Homeowners and non-homeowners both strongly consider homeownership part of the American Dream, according to new consumer survey data from the National Association of Realtors®(NAR).
Among those polled, approximately 75 percent of non-homeowners believe homeownership is part of their American Dream; of current homeowners, 9 in 10 said the same.
NAR’s Aspiring Home Buyers Profile analyzed 2018 quarterly consumer insights from its Housing Opportunities and Market Experience (HOME) survey to capture the housing expectations and sentiments of non-homeowners – both renters and those living with a family member.
Non-homeowners were asked for the chief reason they don’t currently own a home, and most said it was because they can’t afford a mortgage.
However, that number has dropped quarter-to-quarter. In the last quarter of 2018, 43 percent of non-owners said they don’t own a home because they’re not in a position to purchase; in the third quarter of 2018, 49 percent of non-owners said it.

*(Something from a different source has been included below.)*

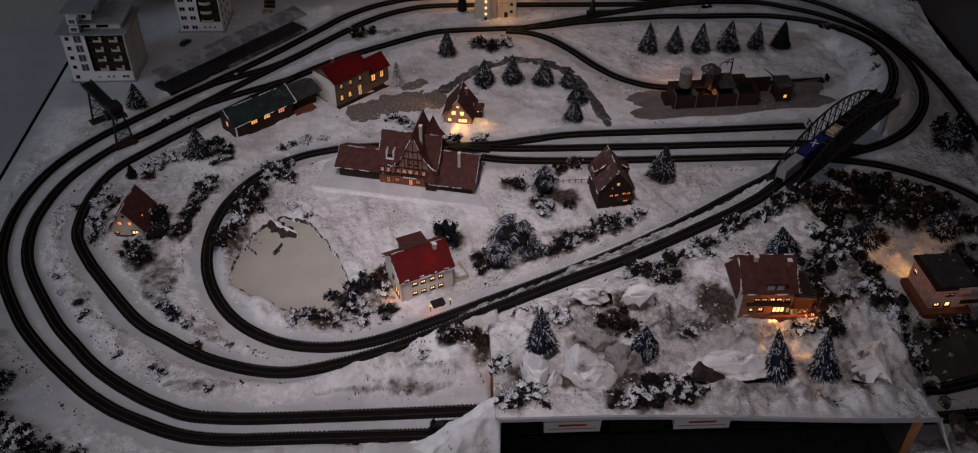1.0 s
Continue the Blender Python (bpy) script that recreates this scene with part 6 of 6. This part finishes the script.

Other reasons cited in the latest 4Q survey: 33 percent of non-homeowners said they don’t own because current life circumstances aren’t suitable for ownership; 16 percent said they need the flexibility of renting.
The survey also looked at the main reason non-homeowners would buy a home in the future. Throughout 2018, 28 to 31 percent of non-owners each quarter said an improvement in their financial situation would be the top reason that would encourage them to buy. In each quarter, 26 to 30 percent of non-owners said a change in lifestyle – getting married, starting a family, retiring, etc. – would be the primary reason.
“The lack of affordable and moderately priced homes has forced non-homeowners to delay achieving that part of the American Dream,” says Lawrence Yun, NAR chief economist. “However, as the survey confirms, significant lifestyle changes like marriage or starting a family often spur non-owners to pursue homeownership.”
For this year’s survey, homeowners and non-owners were also asked about adult family or friends moving into their homes, the span of time this individual(s) lived within the household, and if they thought about moving to a new home because of the change.
According to the survey, 11 percent of homeowners had an adult child move into their residence, while 5 percent of non-owners had an adult move into their home.
Of those who had someone move into their home, 44 percent said that the individual intended to live with them for over one year or to stay permanently. Forty-four percent of non-owners reported that the individual planned on living with them for between six months to one year.
Of those who had someone move into their home, 88 percent reported that their living situation remained acceptable and therefore did not warrant consideration of moving into a different home; 12 percent said they did consider moving or ultimately did move due to their home situation changing.
“While home sales were slightly down in 2018, there is still a sizable pent-up housing demand,” said Yun. “Economic growth, interest rates and the supply of moderately priced-homes will dictate how well the real estate industry will do this year.”